Breaking Down the Balance Sheet

The process for such exploitation is devilishly simple. The bank starts by selling an option for the price of $£10$ that we agreed on above. They follow this by buying a half-stock for $£50$. We will insist that, by the end of the day, the bank must have a net zero balance sheet, so they also take out a loan. For simplicity, we will assume that the loan is interest-free but the paradox would hold regardless.

Pedants will note that a half-share breaks our definition of a share as the smallest denomination of a stock. This is true, though fractional share trading lets us get around this. This technically doesn’t affect the logic of the paradox though, and we could simply double the quanity of all shares to avoid it.

By the following day, the share price will have either increased to $£120$ or decreased to $£90$. Let’s first consider the former possibility.

In this case, the buyer will exercise the option, so the bank will need to pay out $£15$. On top of this, the bank has to pay back the loan of $£40$. It’s not all bad news though, as the stock price has now increased, leaving their half-share worth $£60$. When we tally up the wins and losses, we see that the bank has made a tidy profit of $£5$.

In the case where the price drops to $£90$, the result is equally auspicious. The buyer won’t exercise the option, so no money is lost there, though the bank still has to pay back the $£40$ loan. The stock price may have dropped, but this still leaves the bank with a half-share worth $£45$. After crunching the numbers, we should be amazed to see that the bank has again made a profit of $£5$.

There’s no funny-business or mathematical slight-of-hand here; by using this strategy, the bank is guaranteed to make a profit (at our expense, no less).
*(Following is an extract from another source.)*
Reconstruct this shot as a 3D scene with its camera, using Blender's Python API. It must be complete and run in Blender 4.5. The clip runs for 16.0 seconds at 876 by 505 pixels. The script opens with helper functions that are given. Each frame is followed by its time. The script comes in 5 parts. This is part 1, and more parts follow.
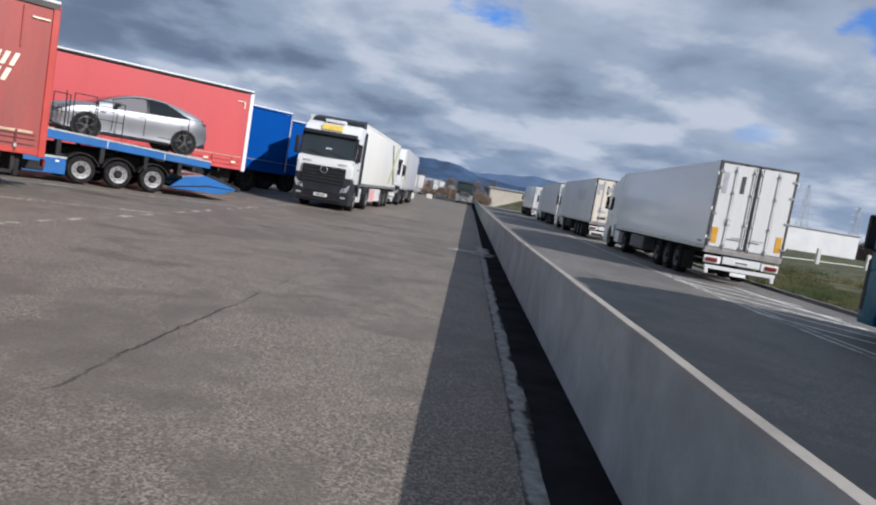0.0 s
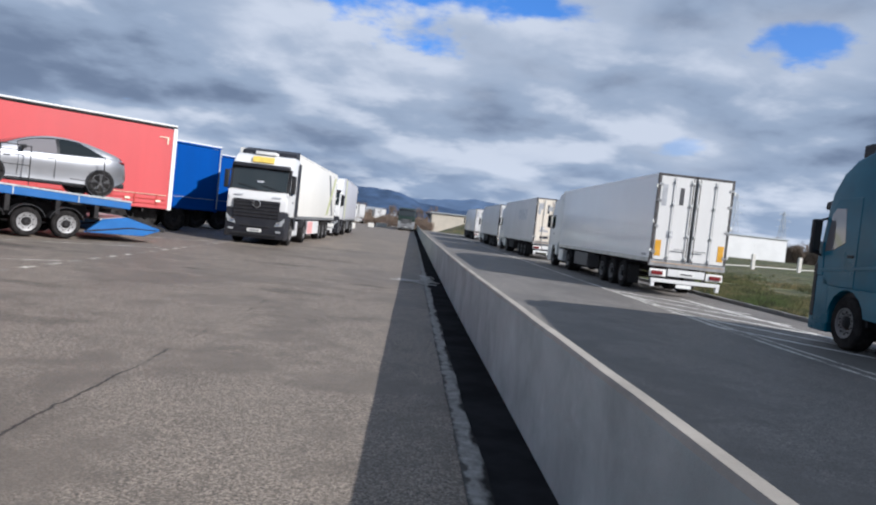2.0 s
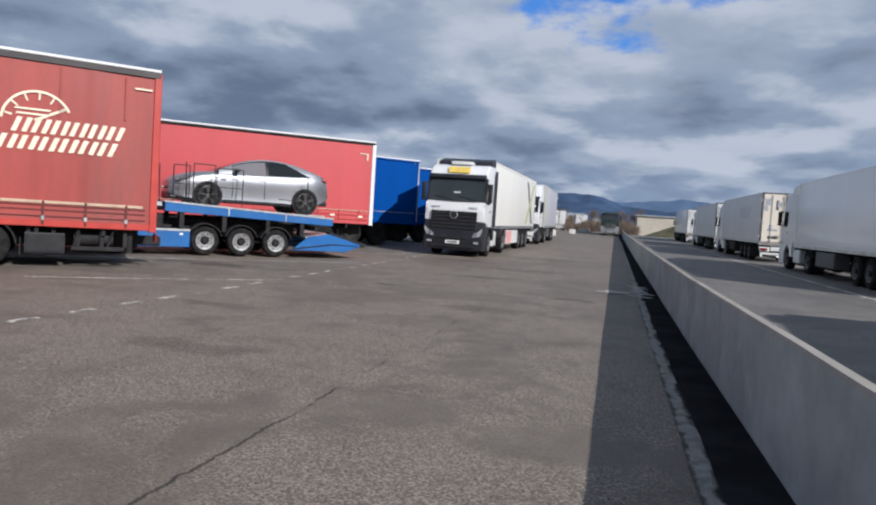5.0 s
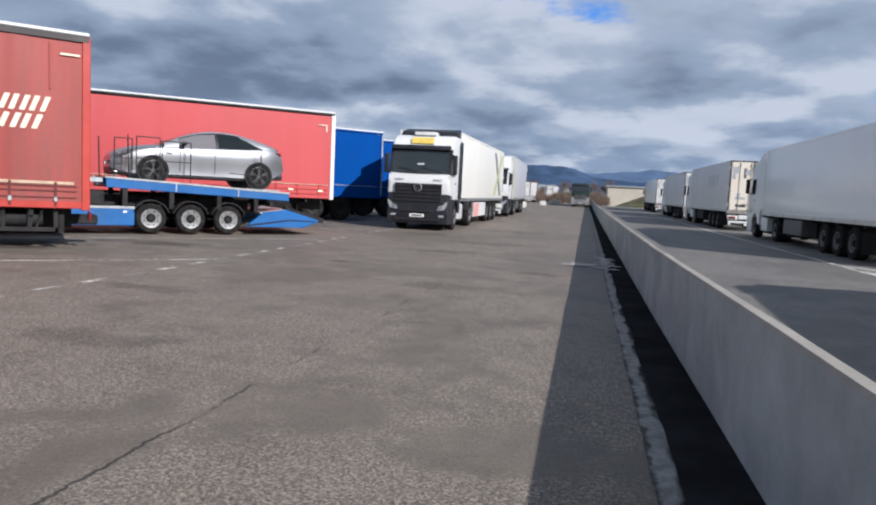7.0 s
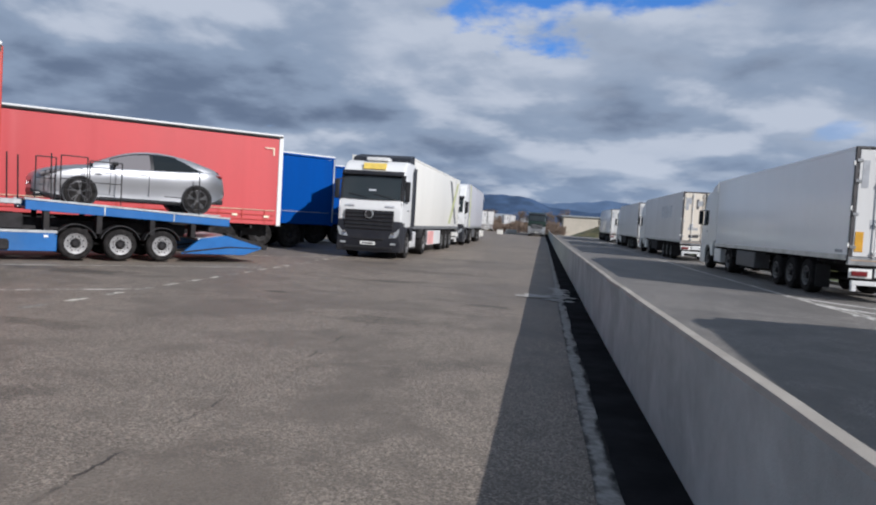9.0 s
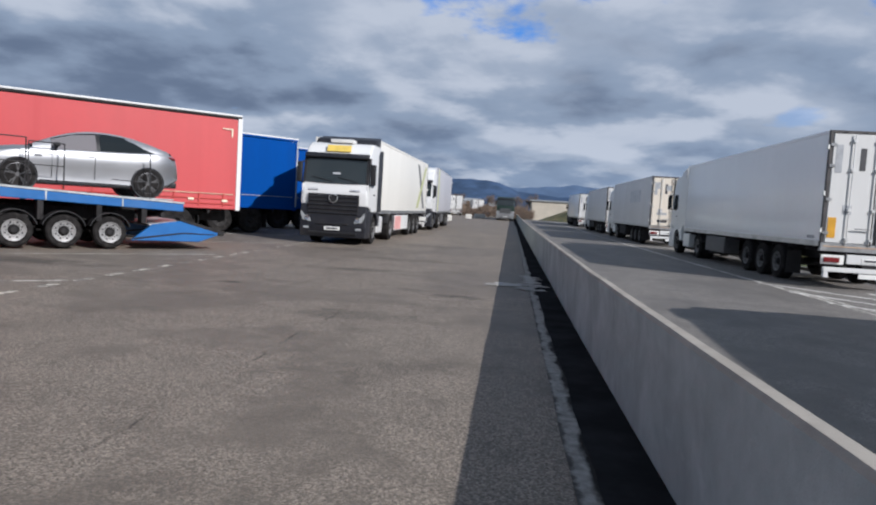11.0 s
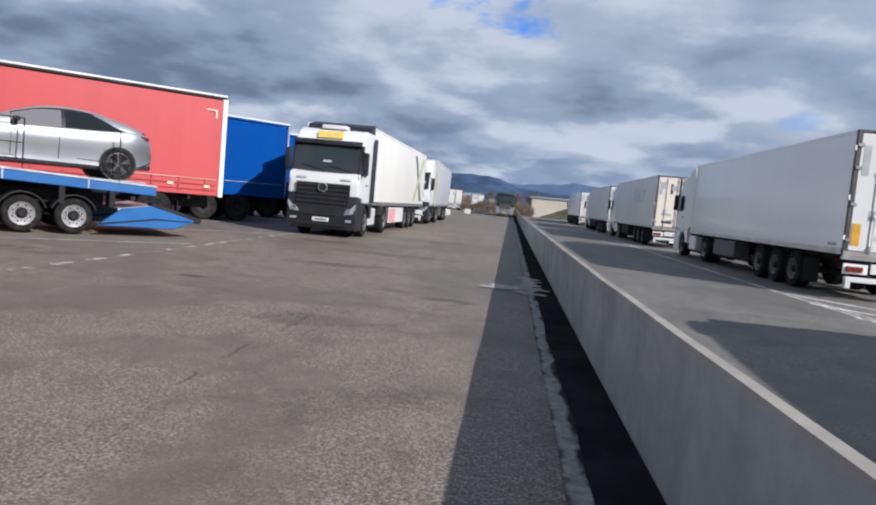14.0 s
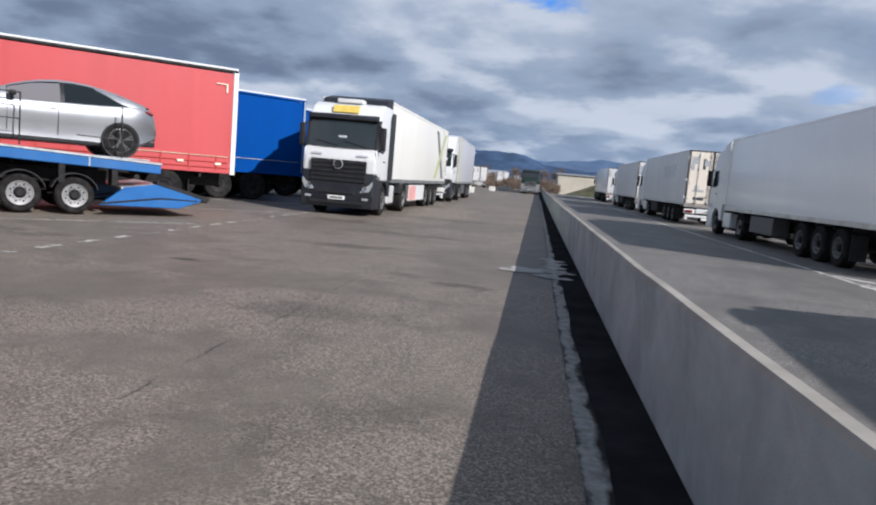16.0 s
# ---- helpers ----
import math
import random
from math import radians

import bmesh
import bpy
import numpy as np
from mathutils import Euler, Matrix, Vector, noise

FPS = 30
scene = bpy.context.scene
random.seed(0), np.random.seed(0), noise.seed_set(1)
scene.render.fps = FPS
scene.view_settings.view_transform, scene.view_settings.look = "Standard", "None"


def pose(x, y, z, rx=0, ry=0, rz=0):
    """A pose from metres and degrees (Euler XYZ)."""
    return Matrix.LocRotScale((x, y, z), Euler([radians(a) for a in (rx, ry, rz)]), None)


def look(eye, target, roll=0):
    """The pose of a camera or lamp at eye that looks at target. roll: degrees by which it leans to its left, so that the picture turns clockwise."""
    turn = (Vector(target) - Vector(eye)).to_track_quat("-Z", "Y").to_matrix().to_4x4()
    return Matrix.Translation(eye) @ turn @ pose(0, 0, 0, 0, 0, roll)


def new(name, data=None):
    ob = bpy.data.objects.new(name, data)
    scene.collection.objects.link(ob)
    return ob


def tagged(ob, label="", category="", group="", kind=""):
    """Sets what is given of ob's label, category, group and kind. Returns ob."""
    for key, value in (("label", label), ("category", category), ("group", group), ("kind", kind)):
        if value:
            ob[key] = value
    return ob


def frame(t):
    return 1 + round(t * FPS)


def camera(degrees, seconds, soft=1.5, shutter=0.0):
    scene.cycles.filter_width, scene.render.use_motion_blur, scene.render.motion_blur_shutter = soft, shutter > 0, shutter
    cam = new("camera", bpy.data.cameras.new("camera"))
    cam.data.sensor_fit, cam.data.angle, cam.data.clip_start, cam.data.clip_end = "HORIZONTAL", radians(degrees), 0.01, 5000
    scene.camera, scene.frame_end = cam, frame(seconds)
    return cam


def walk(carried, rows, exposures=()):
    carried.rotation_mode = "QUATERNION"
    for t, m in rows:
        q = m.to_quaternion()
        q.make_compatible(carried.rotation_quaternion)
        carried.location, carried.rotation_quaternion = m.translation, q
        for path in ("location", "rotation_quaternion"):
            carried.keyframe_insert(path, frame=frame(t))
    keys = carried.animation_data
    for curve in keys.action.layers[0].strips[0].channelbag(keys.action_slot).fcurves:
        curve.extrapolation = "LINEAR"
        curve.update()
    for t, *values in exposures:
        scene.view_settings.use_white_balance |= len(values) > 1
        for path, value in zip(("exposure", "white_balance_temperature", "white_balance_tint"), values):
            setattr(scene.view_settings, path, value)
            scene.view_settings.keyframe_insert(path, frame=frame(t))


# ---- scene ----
cam = camera(66.0, 16.0, soft=2.1)
PATH = [
    (0, (-0.031, 1.567, 1.376), (-0.094, 3.559, 1.211), 9.6),
    (0.5, (0.034, 1.85, 1.409), (-0.041, 3.842, 1.243), 8.6),
    (1, (0.083, 2.001, 1.404), (-0.011, 3.992, 1.242), 7.5),
    (1.5, (0.125, 2.246, 1.41), (0.189, 4.242, 1.315), 6.3),
    (2, (0.037, 2.364, 1.399), (0.124, 4.361, 1.334), 6.3),
    (2.5, (0.058, 2.664, 1.392), (-0.232, 4.64, 1.294), 5.7),
    (3, (0.063, 2.922, 1.405), (-0.485, 4.841, 1.269), 4.6),
    (3.5, (0.08, 3.157, 1.42), (-0.439, 5.085, 1.308), 3.8),
    (3.7, (0.045, 3.242, 1.419), (-0.469, 5.173, 1.331), 3.8),
    (5.8, (-0.085, 4.102, 1.394), (-0.559, 6.042, 1.285), 3.8),
    (6, (-0.091, 4.163, 1.411), (-0.547, 6.107, 1.295), 3.9),
    (6.5, (-0.048, 4.434, 1.39), (-0.467, 6.383, 1.238), 3.2),
    (7, (0.06, 4.586, 1.381), (-0.358, 6.535, 1.214), 2.9),
    (7.5, (0.065, 4.8, 1.407), (-0.227, 6.774, 1.265), 3.1),
    (8, (-0.002, 5.051, 1.421), (-0.265, 7.031, 1.329), 3.7),
    (8.5, (-0.008, 5.228, 1.392), (-0.279, 7.208, 1.303), 3.7),
    (9, (0.118, 5.424, 1.369), (-0.184, 7.399, 1.292), 3.5),
    (9.2, (0.085, 5.534, 1.373), (-0.179, 7.515, 1.301), 3.7),
    (11.3, (0.055, 6.244, 1.394), (-0.151, 8.228, 1.248), 3.5),
    (11.5, (0.04, 6.345, 1.374), (-0.17, 8.328, 1.209), 3.4),
    (12, (-0.015, 6.591, 1.39), (-0.203, 8.576, 1.231), 3.5),
    (12.5, (-0.091, 6.794, 1.398), (-0.287, 8.779, 1.24), 4.3),
    (13, (0.002, 7.088, 1.369), (-0.411, 9.039, 1.217), 4.0),
    (13.5, (0.024, 7.197, 1.381), (-0.429, 9.139, 1.227), 4.2),
    (14, (0.067, 7.4, 1.382), (-0.134, 9.386, 1.247), 5.3),
    (14.5, (0.044, 7.615, 1.363), (-0.158, 9.599, 1.225), 6.5),
    (15, (0.108, 7.928, 1.359), (-0.26, 9.882, 1.142), 4.9),
    (15.5, (0.152, 8.046, 1.363), (-0.251, 9.993, 1.148), 4.1),
    (16, (0.126, 8.313, 1.378), (-0.143, 10.284, 1.171), 5.0),
]

STOPS = ((0.0, 0.30), (0.5, 0.42), (1.0, 0.46), (1.5, 0.47), (2.0, 0.50), (2.5, 0.48), (3.0, -0.06), (3.5, 0.04), (6.0, 0.20), (6.5, 0.21), (7.0, 0.38), (7.5, 0.43), (8.0, 0.24), (9.0, 0.22),
         (11.5, 0.24), (12.0, 0.34), (13.0, 0.36), (14.0, 0.38), (14.5, 0.20), (15.0, 0.30), (15.5, 0.48), (16.0, 0.39))
EXPOSURES = [(t, stops, 6000, 12) for t, stops in STOPS]
walk(cam, [(t, look(eye, target, roll)) for t, eye, target, roll in PATH], EXPOSURES)

# ---------------------------------------------------------------- light
SHADE = Vector((-1.33, 0.92, -1.0))          # the way the sunlight travels
sun = new("sun", bpy.data.lights.new("sun", "SUN"))
sun.data.energy, sun.data.angle, sun.data.color = 4.6, radians(0.55), (1.0, 0.945, 0.87)
sun.matrix_world = look(-SHADE * 20, (0, 0, 0))
SUN_UP, SUN_TURN = math.atan2(1.0, math.hypot(1.33, 0.92)), math.atan2(1.33, -0.92)

world = bpy.data.worlds.new("sky")
scene.world = world
world.use_nodes = True


class Nodes:
    """Short hand for building a node tree."""

    def __init__(self, tree):
        self.tree = tree
        tree.nodes.clear()

    def add(self, kind, *ins, **props):
        n = self.tree.nodes.new(kind)
        for k, v in props.items():
            if k.startswith("in_"):
                self.put(n, n.inputs[k[3:].replace("_", " ")], v)
            elif k == "operation":
                n.operation = v
            elif k == "data_type":
                n.data_type = v
            elif k == "blend_type":
                n.blend_type = v
            elif k == "feature":
                n.feature = v
            elif k == "sky_type":
                n.sky_type = v
            elif k == "interpolation_type":
                n.interpolation_type = v
            elif k == "use_clamp":
                n.use_clamp = v
        for sock, v in zip(n.inputs, ins):
            self.put(n, sock, v)
        return n

    def put(self, n, sock, v):
        if v is None:
            return
        if isinstance(v, bpy.types.NodeSocket):
            self.tree.links.new(v, sock)
        elif isinstance(v, bpy.types.Node):
            self.tree.links.new(v.outputs[0], sock)
        else:
            sock.default_value = v

    def math(self, op, a, b=None, c=None, clamp=False):
        return self.add("ShaderNodeMath", a, b, c, operation=op, use_clamp=clamp).outputs[0]

    def step(self, v, lo, hi, a=0.0, b=1.0):
        n = self.add("ShaderNodeMapRange", v, lo, hi, a, b, interpolation_type="SMOOTHSTEP")
        return n.outputs[0]

    def mix(self, fac, a, b, blend="MIX"):
        n = self.add("ShaderNodeMix", data_type="RGBA", blend_type=blend)
        for i, v in ((0, fac), (6, a), (7, b)):
            self.put(n, n.inputs[i], v)
        return n.outputs[2]

    def noise(self, vec, scale, detail=4.0, rough=0.5, distort=0.0):
        n = self.add("ShaderNodeTexNoise")
        self.put(n, n.inputs["Vector"], vec)
        n.inputs["Scale"].default_value, n.inputs["Detail"].default_value = scale, detail
        n.inputs["Roughness"].default_value, n.inputs["Distortion"].default_value = rough, distort
        return n.outputs[0]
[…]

Additionally, by repeating this process or scaling up the numbers involved, the bank is left with what is essentially a monetary printing press.

Thankfully (or sadly, if banking is your thing), this is not how this problem goes in the real world. The chink is this paradox’s armour was our initial assumption of what a fair price for the option would be. Now that we’ve seen the result of such a decision, it is clear that what may have seemed obviously true at first, was in fact incorrect.

What we failed to account for was the risk associated with the option. Rather than using the raw expected value of the option for our valuation, we should instead use a risk-adjusted version. When we follow this procedure, we see that the correct premium should have been $£5$, not $£10$. We can confirm this by modifying the balance sheets to use this figure, at which point, the bank’s easy profit evaporates.

We see in this case, that the reduced option price results in the bank requiring a slightly larger loan to equalise losses.

This additional loan repayment balances the sheet on the next day so that no profit is made in either scenario.

Closing Remarks

This paradox has been overly simplified, and in reality, the forces of supply and demand cut off most opportunity for arbitrage of this form. Nevertheless, the notion of arbitrage is used extensively in practice to price options. For example, in 1973, Fisher Black and Myron Scholes used the method of repeated portfolio replication alongside an arbitrage argument to determine the price of an option. They were awarded with a Nobel Prize for their work, but unfortunately Fischer Black passed away before the award was given.

I hope that this post has brought to light an interesting application of arbritage and inspired the reader to look further into the topic, especially with regard to its practical applications. Thank you for reading.